During our first few weeks in Port Vila, we simply absorbed this odd tableau. From the terrace of Le Café du Village, a dockside restaurant where we’d linger after sumptuous seafood meals, there was an appealing view of the harbor, with several dozen sailboats anchored in the safety between town and nearby Iririki Island, a green-domed isle that in colonial times served as the home of the British high commissioner and now held a high-end resort. Since we were now in the summer months—a relative term, of course, in the South Pacific—the sailboats were riding out the cyclone season in the splendid shelter of Vila Harbor before moving on in their rambling journeys to who knows where. Graybeards, I called their captains, for nearly to a man they sported proud whiskers. There must have been a rule about it, I figured, one decreeing that men sailing the South Seas are required to look like dissolute buccaneers. One Frenchman, who was refurbishing his two-master for the entertainment of the diners at the Waterfront Bar and Grill—or so it seemed to me—wore a resplendent white beard, a braided ponytail, and a golden loop in his ear (to pay for his funeral, of course), and spent his days ambling up and down his gangplank, flexing his tattoos, wondering how he might be able to say Argh, matey in French. During the sailing season, the harbor was dense with boats from New Caledonia, a French colony about a three-day sail away, and the colonists from New Caledonia would spend their days pretending to be colonists from Vanuatu, barking orders at waitresses and maids.
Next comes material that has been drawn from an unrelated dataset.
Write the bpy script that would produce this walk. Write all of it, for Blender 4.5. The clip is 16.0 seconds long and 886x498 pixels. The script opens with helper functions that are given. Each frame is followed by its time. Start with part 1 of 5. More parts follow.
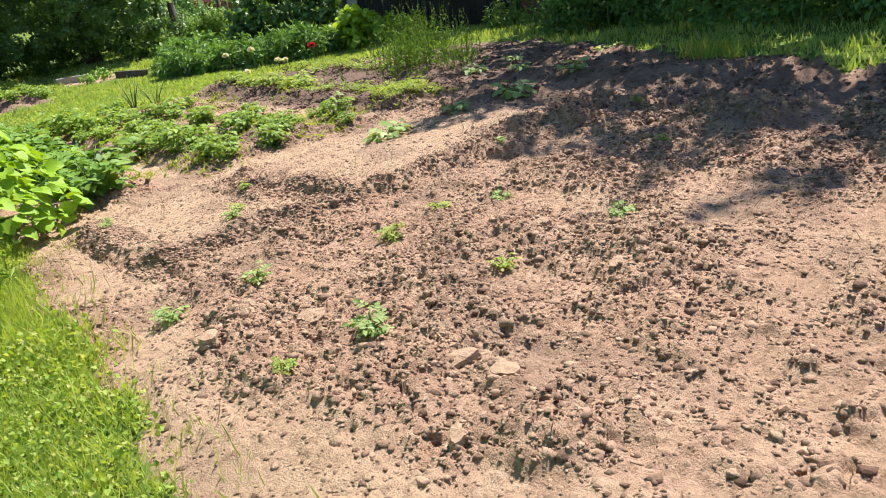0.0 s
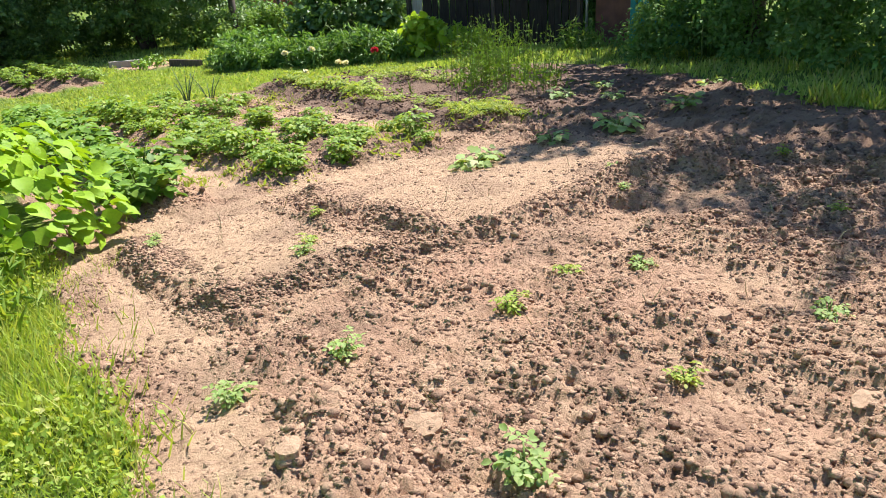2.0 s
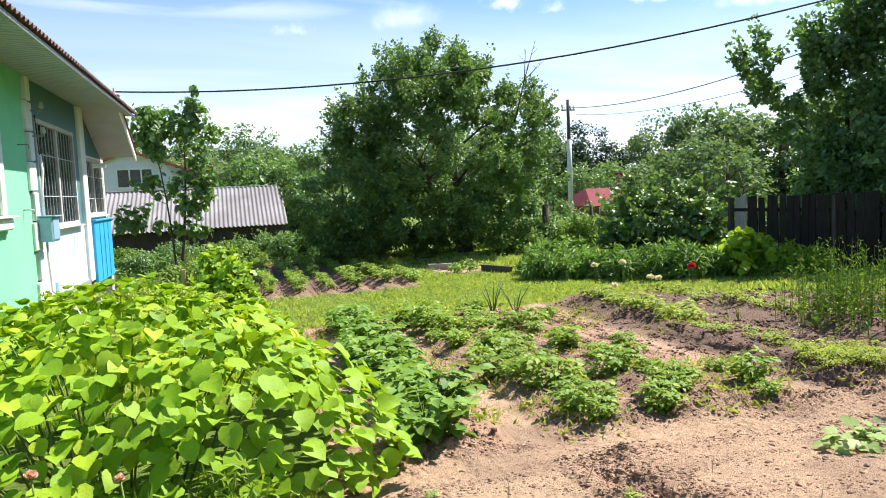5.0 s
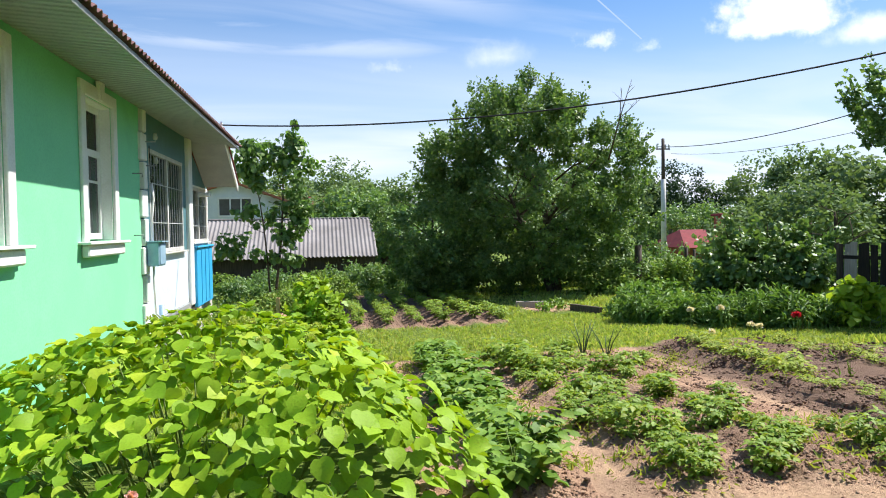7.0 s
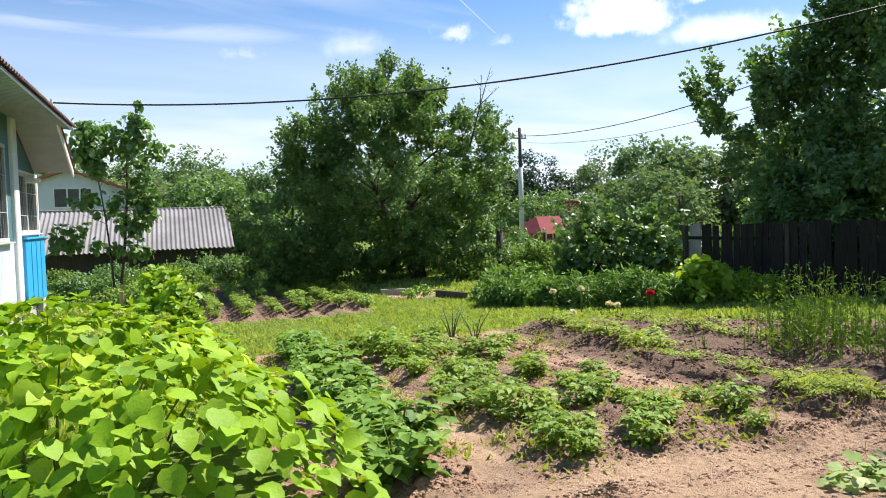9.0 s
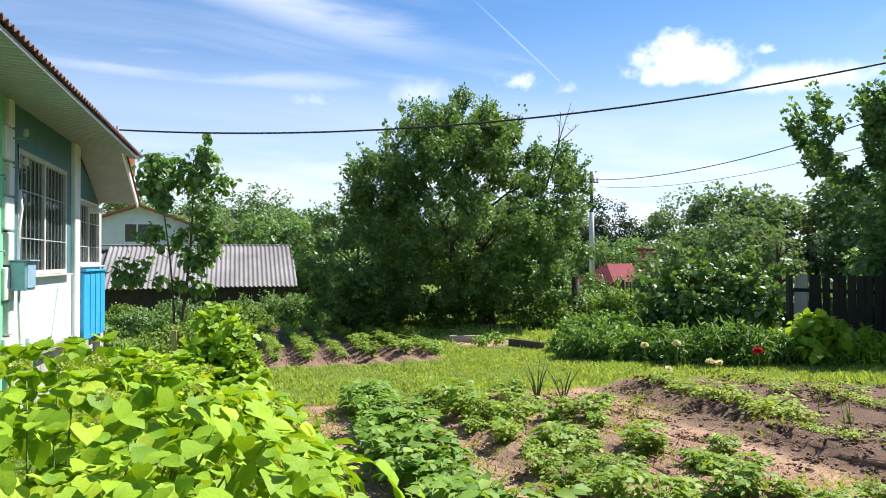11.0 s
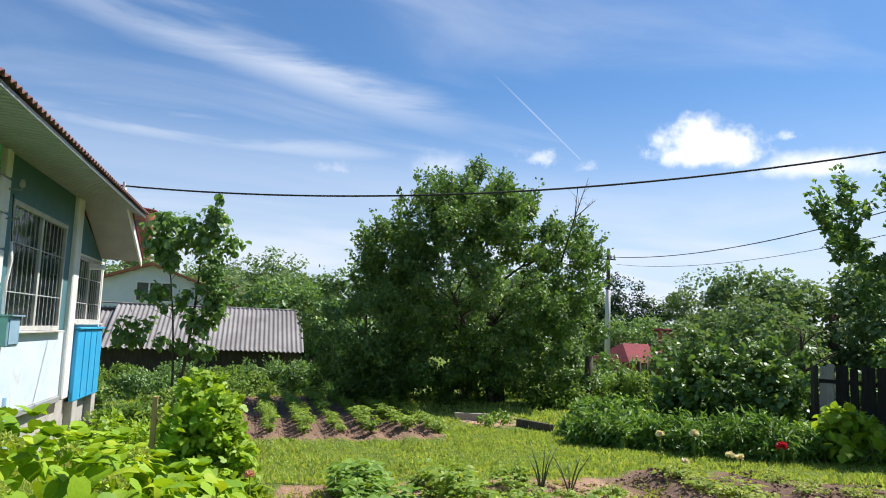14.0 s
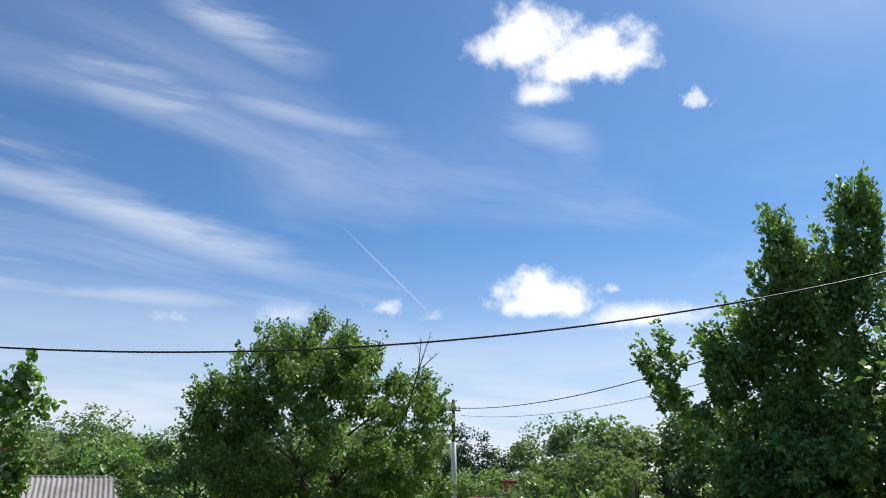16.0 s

It wasn’t long before I began to envy the yachties. The ones who had crossed an ocean or two invariably had boats notable not only for their size but for their homeyness. And well they might, since for many of the yachties their boats were the only home they had. It had taken us the better part of a month to find a house to rent. This is because Port Vila is an astonishingly expensive place to live. We had thought, foolishly perhaps, that as Westerners with Western money, we would be able to afford a relatively sumptuous abode, a house with a view and a garden, we hoped. Vanuatu, after all, is one of the poorest countries on earth, with a per capita income of about $700 per year. Surely, we thought, the cost of living would reflect that. And so when Madame Poiret, a real-estate agent and property manager, began to show us the homes available for rent, we sputtered in disbelief as we contemplated paying the equivalent of our rent in Washington for a derelict cinder-block structure just one small earthquake away from collapsing down a steep cliff.

“Le paradis est cher,” said Madame Poiret, dragging on a cigarette. I hadn’t been in Port Vila long enough to determine whether this was paradise.